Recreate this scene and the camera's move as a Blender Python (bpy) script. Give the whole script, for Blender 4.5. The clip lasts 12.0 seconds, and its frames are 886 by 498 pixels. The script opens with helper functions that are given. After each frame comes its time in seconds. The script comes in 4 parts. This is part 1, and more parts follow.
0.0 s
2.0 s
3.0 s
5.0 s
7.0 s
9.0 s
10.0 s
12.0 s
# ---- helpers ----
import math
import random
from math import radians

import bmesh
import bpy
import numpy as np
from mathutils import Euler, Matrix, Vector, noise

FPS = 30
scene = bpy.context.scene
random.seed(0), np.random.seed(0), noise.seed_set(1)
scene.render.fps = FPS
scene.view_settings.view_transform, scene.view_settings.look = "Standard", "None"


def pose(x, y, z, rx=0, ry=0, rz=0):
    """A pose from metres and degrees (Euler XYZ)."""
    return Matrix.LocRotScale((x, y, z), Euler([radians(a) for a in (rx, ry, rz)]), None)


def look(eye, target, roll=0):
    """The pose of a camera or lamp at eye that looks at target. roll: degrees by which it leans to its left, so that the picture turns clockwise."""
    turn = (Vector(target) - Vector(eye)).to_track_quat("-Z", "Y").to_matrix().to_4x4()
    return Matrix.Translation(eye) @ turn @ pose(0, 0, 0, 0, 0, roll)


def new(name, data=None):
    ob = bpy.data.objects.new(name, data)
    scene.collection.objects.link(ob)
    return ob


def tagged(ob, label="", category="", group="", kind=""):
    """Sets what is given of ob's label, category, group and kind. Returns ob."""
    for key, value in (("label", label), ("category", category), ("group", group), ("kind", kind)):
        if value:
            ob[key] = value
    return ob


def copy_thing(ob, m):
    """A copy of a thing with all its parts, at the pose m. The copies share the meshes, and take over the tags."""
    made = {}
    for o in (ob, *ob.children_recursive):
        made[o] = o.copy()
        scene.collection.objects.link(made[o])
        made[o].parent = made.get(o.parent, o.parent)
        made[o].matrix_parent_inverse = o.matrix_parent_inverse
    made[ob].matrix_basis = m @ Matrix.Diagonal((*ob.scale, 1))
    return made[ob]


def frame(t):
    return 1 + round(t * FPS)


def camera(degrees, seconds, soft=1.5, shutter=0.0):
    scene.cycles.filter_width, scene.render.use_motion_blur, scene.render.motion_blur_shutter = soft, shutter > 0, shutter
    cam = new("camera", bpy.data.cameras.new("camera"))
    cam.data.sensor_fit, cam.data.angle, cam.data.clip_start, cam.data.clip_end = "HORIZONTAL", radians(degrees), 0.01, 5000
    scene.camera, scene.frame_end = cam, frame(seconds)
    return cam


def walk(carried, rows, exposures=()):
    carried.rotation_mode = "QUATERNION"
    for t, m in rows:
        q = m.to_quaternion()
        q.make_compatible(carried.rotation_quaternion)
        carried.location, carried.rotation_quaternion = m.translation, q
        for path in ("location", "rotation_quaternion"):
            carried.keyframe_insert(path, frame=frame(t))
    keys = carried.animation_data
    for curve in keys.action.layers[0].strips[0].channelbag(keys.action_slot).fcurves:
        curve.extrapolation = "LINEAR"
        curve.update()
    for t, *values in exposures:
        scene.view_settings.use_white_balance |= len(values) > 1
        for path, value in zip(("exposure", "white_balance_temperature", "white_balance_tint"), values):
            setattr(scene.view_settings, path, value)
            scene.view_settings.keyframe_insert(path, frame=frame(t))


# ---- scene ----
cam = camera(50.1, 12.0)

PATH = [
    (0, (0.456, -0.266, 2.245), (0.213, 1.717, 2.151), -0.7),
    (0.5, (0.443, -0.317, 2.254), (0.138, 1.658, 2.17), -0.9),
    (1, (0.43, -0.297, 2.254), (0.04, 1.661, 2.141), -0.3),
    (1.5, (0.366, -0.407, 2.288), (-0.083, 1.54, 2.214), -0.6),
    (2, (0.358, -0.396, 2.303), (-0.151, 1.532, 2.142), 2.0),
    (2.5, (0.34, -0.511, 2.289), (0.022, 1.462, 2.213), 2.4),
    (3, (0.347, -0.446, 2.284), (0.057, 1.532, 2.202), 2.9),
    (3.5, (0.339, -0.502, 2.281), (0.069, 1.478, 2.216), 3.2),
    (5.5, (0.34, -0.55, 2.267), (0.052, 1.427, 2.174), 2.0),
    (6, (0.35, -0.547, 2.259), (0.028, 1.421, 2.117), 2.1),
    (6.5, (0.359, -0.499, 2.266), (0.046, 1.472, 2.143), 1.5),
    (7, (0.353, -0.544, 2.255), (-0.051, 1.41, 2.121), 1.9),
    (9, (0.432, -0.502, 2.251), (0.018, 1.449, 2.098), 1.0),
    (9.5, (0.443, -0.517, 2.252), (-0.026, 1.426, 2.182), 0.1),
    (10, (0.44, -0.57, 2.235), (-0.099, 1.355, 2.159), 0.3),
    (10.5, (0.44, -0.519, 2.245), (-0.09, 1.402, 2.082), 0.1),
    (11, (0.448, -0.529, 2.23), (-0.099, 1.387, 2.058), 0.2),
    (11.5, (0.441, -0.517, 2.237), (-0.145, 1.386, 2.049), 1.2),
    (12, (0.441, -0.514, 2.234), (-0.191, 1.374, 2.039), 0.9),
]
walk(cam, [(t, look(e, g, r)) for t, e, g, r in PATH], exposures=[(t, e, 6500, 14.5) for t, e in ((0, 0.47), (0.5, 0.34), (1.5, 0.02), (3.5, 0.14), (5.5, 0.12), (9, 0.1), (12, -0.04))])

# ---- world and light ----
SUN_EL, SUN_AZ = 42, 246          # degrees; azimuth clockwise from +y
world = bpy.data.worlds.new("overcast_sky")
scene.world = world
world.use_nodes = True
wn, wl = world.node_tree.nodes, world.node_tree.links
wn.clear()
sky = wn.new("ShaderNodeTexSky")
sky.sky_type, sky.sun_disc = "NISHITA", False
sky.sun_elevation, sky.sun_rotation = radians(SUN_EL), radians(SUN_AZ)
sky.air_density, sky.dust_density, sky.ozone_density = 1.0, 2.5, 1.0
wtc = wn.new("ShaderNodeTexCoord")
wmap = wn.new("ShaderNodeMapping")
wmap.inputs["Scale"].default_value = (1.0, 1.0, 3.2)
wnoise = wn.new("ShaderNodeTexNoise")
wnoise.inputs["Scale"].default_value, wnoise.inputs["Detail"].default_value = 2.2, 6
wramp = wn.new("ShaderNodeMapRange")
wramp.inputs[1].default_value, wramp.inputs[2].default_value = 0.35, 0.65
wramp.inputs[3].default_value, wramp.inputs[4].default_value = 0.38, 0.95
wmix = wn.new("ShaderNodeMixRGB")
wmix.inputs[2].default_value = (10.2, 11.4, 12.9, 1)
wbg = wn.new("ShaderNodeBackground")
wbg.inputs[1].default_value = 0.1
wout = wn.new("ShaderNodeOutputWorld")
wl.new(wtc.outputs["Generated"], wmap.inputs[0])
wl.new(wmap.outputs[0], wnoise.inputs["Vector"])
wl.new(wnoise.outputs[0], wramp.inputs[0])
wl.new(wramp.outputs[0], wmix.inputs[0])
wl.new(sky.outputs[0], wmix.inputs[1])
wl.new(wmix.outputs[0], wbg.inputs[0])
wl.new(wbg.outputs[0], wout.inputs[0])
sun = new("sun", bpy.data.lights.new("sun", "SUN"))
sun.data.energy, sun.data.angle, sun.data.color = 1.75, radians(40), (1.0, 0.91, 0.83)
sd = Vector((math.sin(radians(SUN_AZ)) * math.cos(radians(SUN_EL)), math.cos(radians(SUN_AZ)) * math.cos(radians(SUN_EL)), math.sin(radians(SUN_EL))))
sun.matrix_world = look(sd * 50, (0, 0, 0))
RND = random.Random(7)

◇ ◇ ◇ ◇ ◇

# [REQUIRED TASK]
Using the listing above, reproduce each line without omission.

# [RESPONSE]
Recreate this scene and the camera's move as a Blender Python (bpy) script. Give the whole script, for Blender 4.5. The clip lasts 12.0 seconds, and its frames are 886 by 498 pixels. The script opens with helper functions that are given. After each frame comes its time in seconds. The script comes in 4 parts. This is part 1, and more parts follow.
0.0 s
2.0 s
3.0 s
5.0 s
7.0 s
9.0 s
10.0 s
12.0 s
# ---- helpers ----
import math
import random
from math import radians

import bmesh
import bpy
import numpy as np
from mathutils import Euler, Matrix, Vector, noise

FPS = 30
scene = bpy.context.scene
random.seed(0), np.random.seed(0), noise.seed_set(1)
scene.render.fps = FPS
scene.view_settings.view_transform, scene.view_settings.look = "Standard", "None"


def pose(x, y, z, rx=0, ry=0, rz=0):
    """A pose from metres and degrees (Euler XYZ)."""
    return Matrix.LocRotScale((x, y, z), Euler([radians(a) for a in (rx, ry, rz)]), None)


def look(eye, target, roll=0):
    """The pose of a camera or lamp at eye that looks at target. roll: degrees by which it leans to its left, so that the picture turns clockwise."""
    turn = (Vector(target) - Vector(eye)).to_track_quat("-Z", "Y").to_matrix().to_4x4()
    return Matrix.Translation(eye) @ turn @ pose(0, 0, 0, 0, 0, roll)


def new(name, data=None):
    ob = bpy.data.objects.new(name, data)
    scene.collection.objects.link(ob)
    return ob


def tagged(ob, label="", category="", group="", kind=""):
    """Sets what is given of ob's label, category, group and kind. Returns ob."""
    for key, value in (("label", label), ("category", category), ("group", group), ("kind", kind)):
        if value:
            ob[key] = value
    return ob


def copy_thing(ob, m):
    """A copy of a thing with all its parts, at the pose m. The copies share the meshes, and take over the tags."""
    made = {}
    for o in (ob, *ob.children_recursive):
        made[o] = o.copy()
        scene.collection.objects.link(made[o])
        made[o].parent = made.get(o.parent, o.parent)
        made[o].matrix_parent_inverse = o.matrix_parent_inverse
    made[ob].matrix_basis = m @ Matrix.Diagonal((*ob.scale, 1))
    return made[ob]


def frame(t):
    return 1 + round(t * FPS)


def camera(degrees, seconds, soft=1.5, shutter=0.0):
    scene.cycles.filter_width, scene.render.use_motion_blur, scene.render.motion_blur_shutter = soft, shutter > 0, shutter
    cam = new("camera", bpy.data.cameras.new("camera"))
    cam.data.sensor_fit, cam.data.angle, cam.data.clip_start, cam.data.clip_end = "HORIZONTAL", radians(degrees), 0.01, 5000
    scene.camera, scene.frame_end = cam, frame(seconds)
    return cam


def walk(carried, rows, exposures=()):
    carried.rotation_mode = "QUATERNION"
    for t, m in rows:
        q = m.to_quaternion()
        q.make_compatible(carried.rotation_quaternion)
        carried.location, carried.rotation_quaternion = m.translation, q
        for path in ("location", "rotation_quaternion"):
            carried.keyframe_insert(path, frame=frame(t))
    keys = carried.animation_data
    for curve in keys.action.layers[0].strips[0].channelbag(keys.action_slot).fcurves:
        curve.extrapolation = "LINEAR"
        curve.update()
    for t, *values in exposures:
        scene.view_settings.use_white_balance |= len(values) > 1
        for path, value in zip(("exposure", "white_balance_temperature", "white_balance_tint"), values):
            setattr(scene.view_settings, path, value)
            scene.view_settings.keyframe_insert(path, frame=frame(t))


# ---- scene ----
cam = camera(50.1, 12.0)

PATH = [
    (0, (0.456, -0.266, 2.245), (0.213, 1.717, 2.151), -0.7),
    (0.5, (0.443, -0.317, 2.254), (0.138, 1.658, 2.17), -0.9),
    (1, (0.43, -0.297, 2.254), (0.04, 1.661, 2.141), -0.3),
    (1.5, (0.366, -0.407, 2.288), (-0.083, 1.54, 2.214), -0.6),
    (2, (0.358, -0.396, 2.303), (-0.151, 1.532, 2.142), 2.0),
    (2.5, (0.34, -0.511, 2.289), (0.022, 1.462, 2.213), 2.4),
    (3, (0.347, -0.446, 2.284), (0.057, 1.532, 2.202), 2.9),
    (3.5, (0.339, -0.502, 2.281), (0.069, 1.478, 2.216), 3.2),
    (5.5, (0.34, -0.55, 2.267), (0.052, 1.427, 2.174), 2.0),
    (6, (0.35, -0.547, 2.259), (0.028, 1.421, 2.117), 2.1),
    (6.5, (0.359, -0.499, 2.266), (0.046, 1.472, 2.143), 1.5),
    (7, (0.353, -0.544, 2.255), (-0.051, 1.41, 2.121), 1.9),
    (9, (0.432, -0.502, 2.251), (0.018, 1.449, 2.098), 1.0),
    (9.5, (0.443, -0.517, 2.252), (-0.026, 1.426, 2.182), 0.1),
    (10, (0.44, -0.57, 2.235), (-0.099, 1.355, 2.159), 0.3),
    (10.5, (0.44, -0.519, 2.245), (-0.09, 1.402, 2.082), 0.1),
    (11, (0.448, -0.529, 2.23), (-0.099, 1.387, 2.058), 0.2),
    (11.5, (0.441, -0.517, 2.237), (-0.145, 1.386, 2.049), 1.2),
    (12, (0.441, -0.514, 2.234), (-0.191, 1.374, 2.039), 0.9),
]
walk(cam, [(t, look(e, g, r)) for t, e, g, r in PATH], exposures=[(t, e, 6500, 14.5) for t, e in ((0, 0.47), (0.5, 0.34), (1.5, 0.02), (3.5, 0.14), (5.5, 0.12), (9, 0.1), (12, -0.04))])

# ---- world and light ----
SUN_EL, SUN_AZ = 42, 246          # degrees; azimuth clockwise from +y
world = bpy.data.worlds.new("overcast_sky")
scene.world = world
world.use_nodes = True
wn, wl = world.node_tree.nodes, world.node_tree.links
wn.clear()
sky = wn.new("ShaderNodeTexSky")
sky.sky_type, sky.sun_disc = "NISHITA", False
sky.sun_elevation, sky.sun_rotation = radians(SUN_EL), radians(SUN_AZ)
sky.air_density, sky.dust_density, sky.ozone_density = 1.0, 2.5, 1.0
wtc = wn.new("ShaderNodeTexCoord")
wmap = wn.new("ShaderNodeMapping")
wmap.inputs["Scale"].default_value = (1.0, 1.0, 3.2)
wnoise = wn.new("ShaderNodeTexNoise")
wnoise.inputs["Scale"].default_value, wnoise.inputs["Detail"].default_value = 2.2, 6
wramp = wn.new("ShaderNodeMapRange")
wramp.inputs[1].default_value, wramp.inputs[2].default_value = 0.35, 0.65
wramp.inputs[3].default_value, wramp.inputs[4].default_value = 0.38, 0.95
wmix = wn.new("ShaderNodeMixRGB")
wmix.inputs[2].default_value = (10.2, 11.4, 12.9, 1)
wbg = wn.new("ShaderNodeBackground")
wbg.inputs[1].default_value = 0.1
wout = wn.new("ShaderNodeOutputWorld")
wl.new(wtc.outputs["Generated"], wmap.inputs[0])
wl.new(wmap.outputs[0], wnoise.inputs["Vector"])
wl.new(wnoise.outputs[0], wramp.inputs[0])
wl.new(wramp.outputs[0], wmix.inputs[0])
wl.new(sky.outputs[0], wmix.inputs[1])
wl.new(wmix.outputs[0], wbg.inputs[0])
wl.new(wbg.outputs[0], wout.inputs[0])
sun = new("sun", bpy.data.lights.new("sun", "SUN"))
sun.data.energy, sun.data.angle, sun.data.color = 1.75, radians(40), (1.0, 0.91, 0.83)
sd = Vector((math.sin(radians(SUN_AZ)) * math.cos(radians(SUN_EL)), math.cos(radians(SUN_AZ)) * math.cos(radians(SUN_EL)), math.sin(radians(SUN_EL))))
sun.matrix_world = look(sd * 50, (0, 0, 0))
RND = random.Random(7)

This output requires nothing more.